The costly debacle over the decommissioning of the Tui oil well has threatened to cast a shadow over any resumption of offshore exploration.

A bill reversing the ban on new offshore oil and gas exploration permits is going through its final stages in Parliament, with some last-minute amendments.

The Crown Minerals Amendment Bill passed the committee stage in Parliament on Tuesday night — when Resources Minister Shane Jones was grilled by Opposition MPs on the late changes — and is expected to receive its third and final reading tomorrow.

To encourage exploration, the Government had originally proposed giving oil and gas companies more flexibility over the arrangements they put in place to decommission and clean up wells once production ceased, through a system known as “trailing liability”.

But that approach has been changed after potential loopholes were identified in the proposed arrangements, in favour of the responsible minister instead having some discretion to manage production companies’ obligations with regard to decommissioning.

The issue has a problematic background.

Former energy minister Megan Woods changed the law in 2021 to ensure that original permit holders could still be held liable for clean-ups if they on-sold wells to companies that later proved unable to fulfil their decommissioning obligations.

That was in response to the Tamarind debacle that has seen taxpayers foot a bill of about $400 million for the clean-up of the Tui oil field, after it was sold to 2019 to Tamarind Taranaki, a company that subsequently collapsed.

Resources Minister Shane Jones says he has been “hailed and feted by all four corners of our motu” for his stance.
Resources Minister Shane Jones says he has been “hailed and feted by all four corners of our motu” for his stance.

But there are strong doubts oil and gas companies have the appetite to resume offshore exploration in New Zealand, and lobbyists have suggested relaxing the current decommissioning rules could make the difference.
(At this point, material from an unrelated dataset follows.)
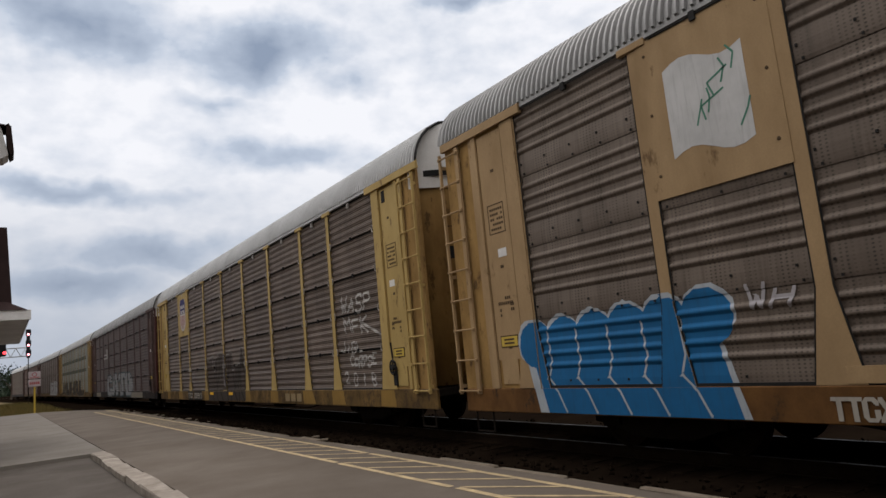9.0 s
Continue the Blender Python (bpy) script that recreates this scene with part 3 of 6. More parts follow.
def build_underframe(car):
    bm = bmesh.new()
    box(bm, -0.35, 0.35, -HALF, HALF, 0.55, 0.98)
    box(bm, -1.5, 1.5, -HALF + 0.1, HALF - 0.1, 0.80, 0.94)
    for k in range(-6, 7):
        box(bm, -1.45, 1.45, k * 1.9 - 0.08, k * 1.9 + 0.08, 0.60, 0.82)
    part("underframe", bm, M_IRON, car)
    bm = bmesh.new()
    rod(bm, (-1.2, -6.0, 0.42), (-1.2, 6.4, 0.42), 0.02, 6)
    rod(bm, (-1.25, -7.6, 0.60), (-1.2, -6.0, 0.42), 0.02, 6)
    rod(bm, (-1.2, 6.4, 0.42), (-1.25, 7.6, 0.60), 0.02, 6)
    part("brake_pipe", bm, M_RAIL, car, "thin rusty air pipe under the floor")
    bm = bmesh.new()
    rod(bm, (-0.6, 1.4, 0.52), (-0.6, 3.4, 0.52), 0.2, 10)
    part("air_reservoir", bm, M_IRON, car)
    bm = bmesh.new()
    box(bm, -1.0, -0.5, -3.0, -2.3, 0.35, 0.75)
    part("brake_valve", bm, M_IRON, car)
    for s in (-1, 1):
        bm = bmesh.new()
        box(bm, -0.14, 0.14, min(s * HALF, s * (HALF + 0.55)), max(s * HALF, s * (HALF + 0.55)), 0.62, 0.90)
        box(bm, -0.20, 0.22, min(s * (HALF + 0.45), s * (HALF + 0.74)), max(s * (HALF + 0.45), s * (HALF + 0.74)), 0.58, 0.94, bevel=0.05)
        cp = part("coupler", bm, M_IRON, car, "knuckle coupler")
        bm = bmesh.new()
        pts = [(-0.5, s * HALF, 0.72), (-0.48, s * (HALF + 0.25), 0.50), (-0.42, s * (HALF + 0.5), 0.38), (-0.36, s * (HALF + 0.72), 0.42)]
        for a, b in zip(pts, pts[1:]):
            rod(bm, a, b, 0.03, 6)
        part("air_hose", bm, M_BLACK, cp, "black rubber air hose")
        bm = bmesh.new()                               # stirrup step at the corner
        y = s * (HALF - 0.45)
        for a, b in (((-1.55, y - 0.24, 0.56), (-1.55, y - 0.24, 0.22)), ((-1.55, y - 0.24, 0.22), (-1.55, y + 0.24, 0.22)), ((-1.55, y + 0.24, 0.22), (-1.55, y + 0.24, 0.56))):
            rod(bm, a, b, 0.018, 5)
        part("step", bm, M_IRON, car, "bent stirrup step")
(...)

Jones had originally proposed the system of trailing liability as a compromise that would mean that if a well was sold more than once, liability could only bounce back to the immediate previous owner.

The Ministry of Business, Innovation and Employment had previously confirmed that would mean responsibility for decommissioning wells could revert to the Crown if the two most recent permit holders were both unable to meet their obligations.

But it is understood additional loopholes were subsequently identified that could have made it easier than expected for production companies to get off the hook for clean-up costs.

Woods said the newly proposed approach of switching from a “statutory” decommissioning regime defined by legislation and managed by officials to one where the minister had “seized discretionary powers” was a big change.

She said the policy intent behind the “amendment to an amendment” had not been adequately explained and queried the role lobbyists had played in the decision.

“What is the causal connection between ministerial discretion and the what he thinks are the desired outcomes?” she asked of Jones.

Jones said there were “guard rails” in the legislation which meant ministers would have only “a certain level of discretion”.

“What this statute does, is it gives an elected politician with a Crown warrant, within the guard rails of this Act, the ability to exercise some flexibility in terms of the final decommissioning obligations.”

No statute and no bureaucrat could know all the scenarios, he said.

“We are not going to truss our economy, corrode the productivity of our economy by denying ourselves access to fossil fuels,” Jones said.

“That is why this bill — every speech I give about this bill — I am hailed and feted by all four corners of our motu.”

Labour MP Damien O’Connor queried whether the approach had been thought through from the Government’s perspective or might backfire on it, given there might in future be a minister from a different party exercising the discretion.

“The minister should be reminded that there are a lot of people working around this country to ensure that there might be a Green minister in 18 months or 20 months,” he told Jones.

“What goes around comes around, and I'd suggest … that to offer certainty, as he's trying to do for the mining sector, for the prospecting and hydrocarbon sector, they need a more robust and consistent process than the whims of a minister.”